H/t reader squodgy:
“Interesting adventure into why they won’t let it develop naturally.”
– Why Real Reform Is Now Impossible:
By
It’s difficult for well-meaning pundits to abandon the fantasy that meaningful reform is possible. Indeed, a critical function of the punditry and corporate media is to foster the fantasy that the status quo could be reformed if only we all got together and blah blah blah.
As I explain in my new book Why Our Status Quo Failed and Is Beyond Reform, real structural reform would trigger the collapse of the status quo. (As a reminder, the status quo benefits the few at the expense of the many.)
But there’s another dynamic that makes reform impossible. I’ve prepared a chart to explain this dynamic:
Central banks have transformed the market–in stocks, bonds, commodities and risk–into the signaling mechanism that tells us all is well. Even though the real-world finances of the bottom 95% continue deteriorating, a rising stock market and suppressed measures of risk signal that the economy is doing well. If you’re not doing well, it’s your personal problem; the status quo is fine and needs only minor tweaks.
Elevating the market into the oracle of economic health creates a systemic risk:If the market tanks, the status quo is called into question. People start asking, is it truly a wonderful arrangement that benefits us all, or is it really just a skimming machine that funnels money and wealth from the many into the voracious maws of the few?
Central banks thwart this existential danger to the status quo by rescuing the market every time it approaches the market clearing event level. (see chart) In a market clearing event, risky loans and bets are liquidated, credit dries up, risk soars and the price of assets falls to levels that once again make fundamental sense.
Market clearing events are a necessary part of a healthy credit and asset-allocation system. If the market is never allowed to clear away the dead wood of mal-investments, high leverage, nose-bleed valuations, bad bets and risky loans that should never have been issued, all this dead wood eventually chokes off healthy expansion.
The problem for central banks is a market clearing event pushes markets to levels that call the entire travesty of a mockery of a sham status quo into question. That is too dangerous to risk, so central banks quickly defend the fantasy that markets only drift higher, stopping any market clearing event in its tracks.
This leaves the economy increasingly vulnerable to the financial equivalent of an uncontrollable forest fire that burns away all the collected dead wood that has been protected by the central banks.
At some difficult to predict point, a random financial flame ignites the accumulated dead wood and the markets are torched in a conflagration so intense not even massive central bank intervention can extinguish the flames.
Structural reform is only possible when markets and sentiment crash far below the market clearing event level. Meaningful reform only becomes politically, economically and socially possible when the status quo has failed so obviously and so painfully that even its most entrenched defenders concedes that the choice has boiled down to either full-blown revolution or meaningful reforms that limit the power of the few at the top of the wealth/power pyramid.

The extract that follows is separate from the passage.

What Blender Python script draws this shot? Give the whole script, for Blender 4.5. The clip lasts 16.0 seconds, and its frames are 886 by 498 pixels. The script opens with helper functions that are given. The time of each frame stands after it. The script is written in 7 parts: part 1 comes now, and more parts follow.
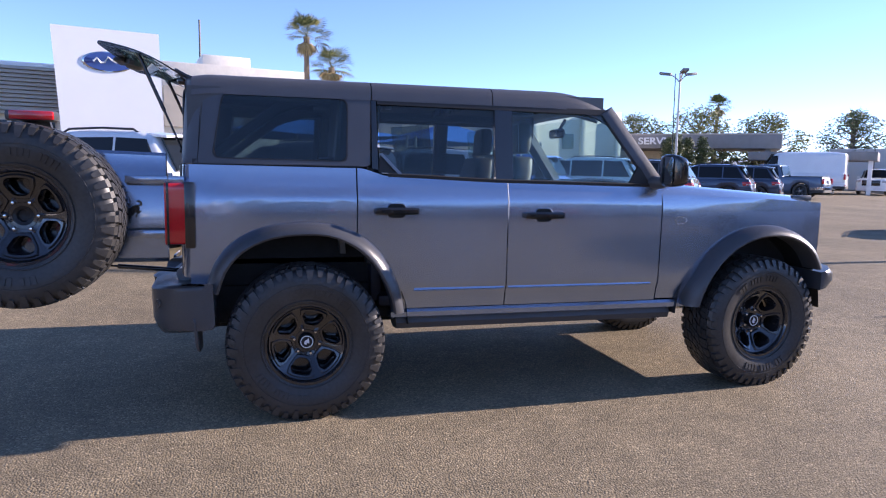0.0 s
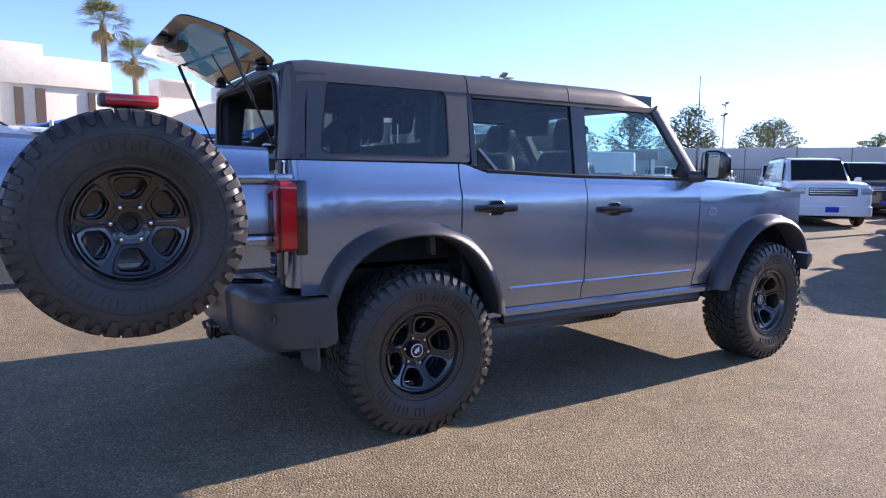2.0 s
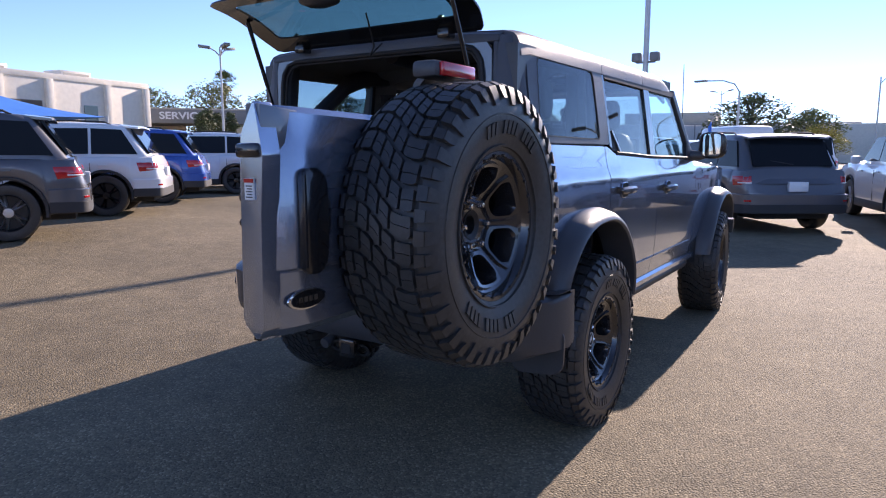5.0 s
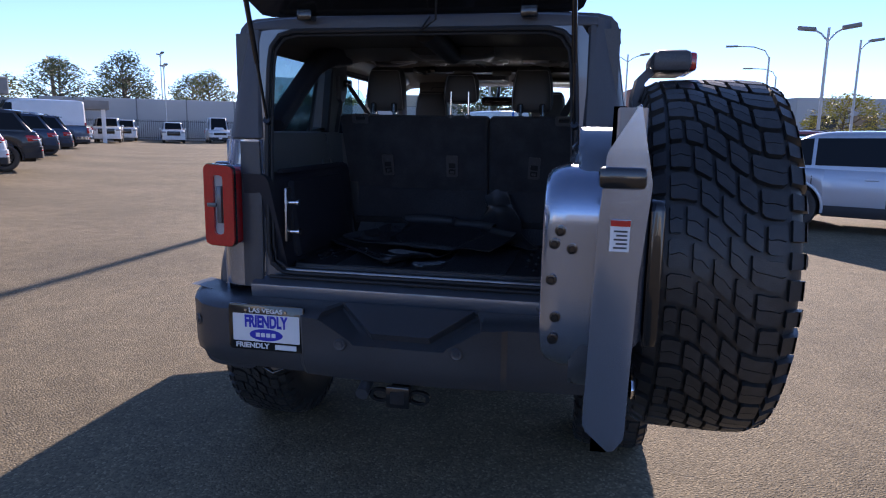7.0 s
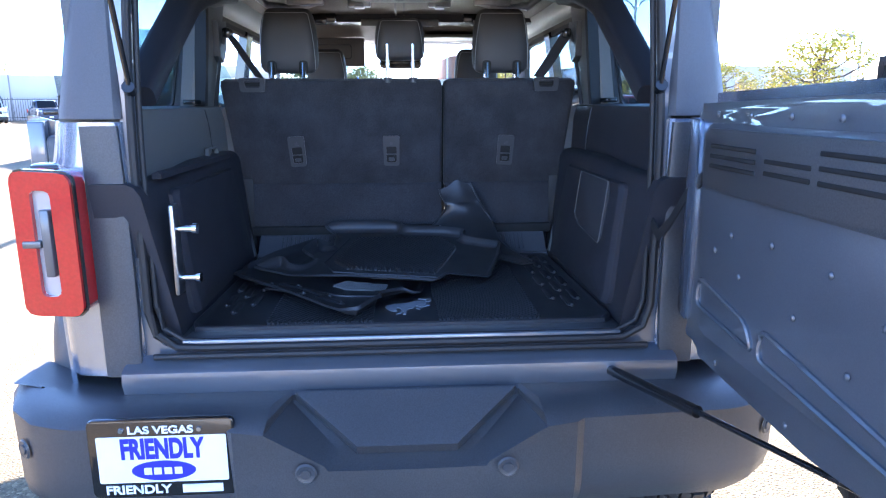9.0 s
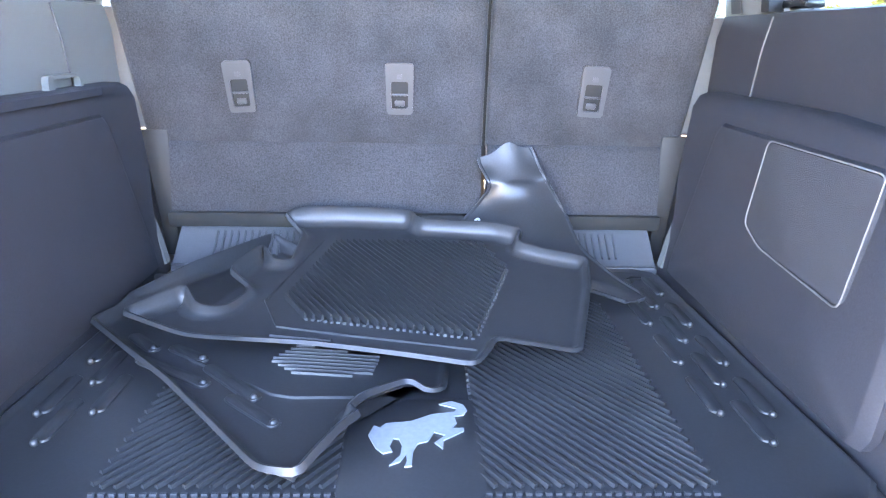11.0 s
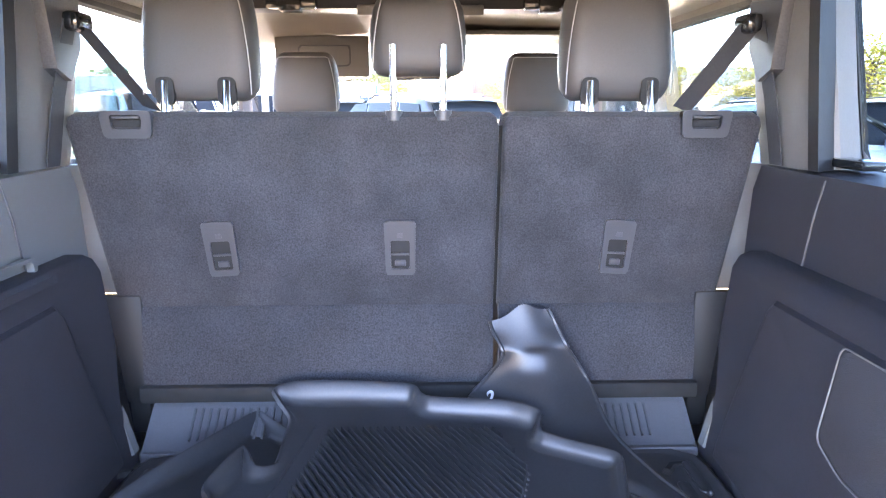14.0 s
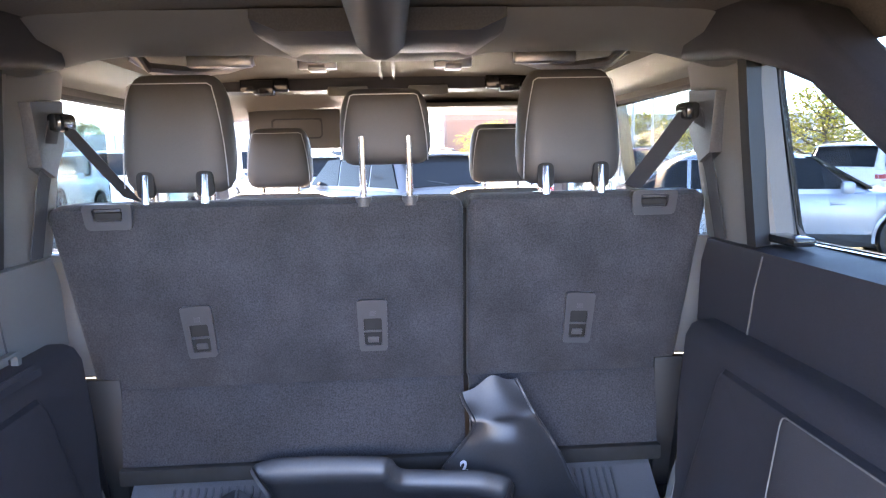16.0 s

The pyramid by the number of people in each wealth bracket:
The pyramid by the assets and income held by each wealth/income bracket:
But the process of real reform is quickly hijacked by vested interests once the markets recover back to the market clearing event level. Once the crisis has passed, the well-oiled machine of lobbying, grift, graft and campaign contributions kicks into gear and waters down or co-opts the reforms into PR facades designed to fool the masses into believing the reforms will work as advertised (for example, all the “reforms” passed in the aftermath of the 2009 meltdown: thousands of obfuscating pages of Obamacare, bank regulations etc.)
The only time meaningful reform is possible is in a crisis that reveals the true nature of the status quo, and central banks will create as many trillions of dollars, yen, yuan, euros etc. as are needed to erase that moment of clarity and truth.
The endless bleating of well-paid pundits in the corporate media about “reform” is just more circus designed to distract us from the much colder truth:the status quo is beyond reform. The choice is either collapse or well, collapse: letting the status quo strip-mine the bottom 95% will eventually lead to collapse and so will structural reforms that deprive the few of their power to create near-infinite sums of money and credit for their cronies.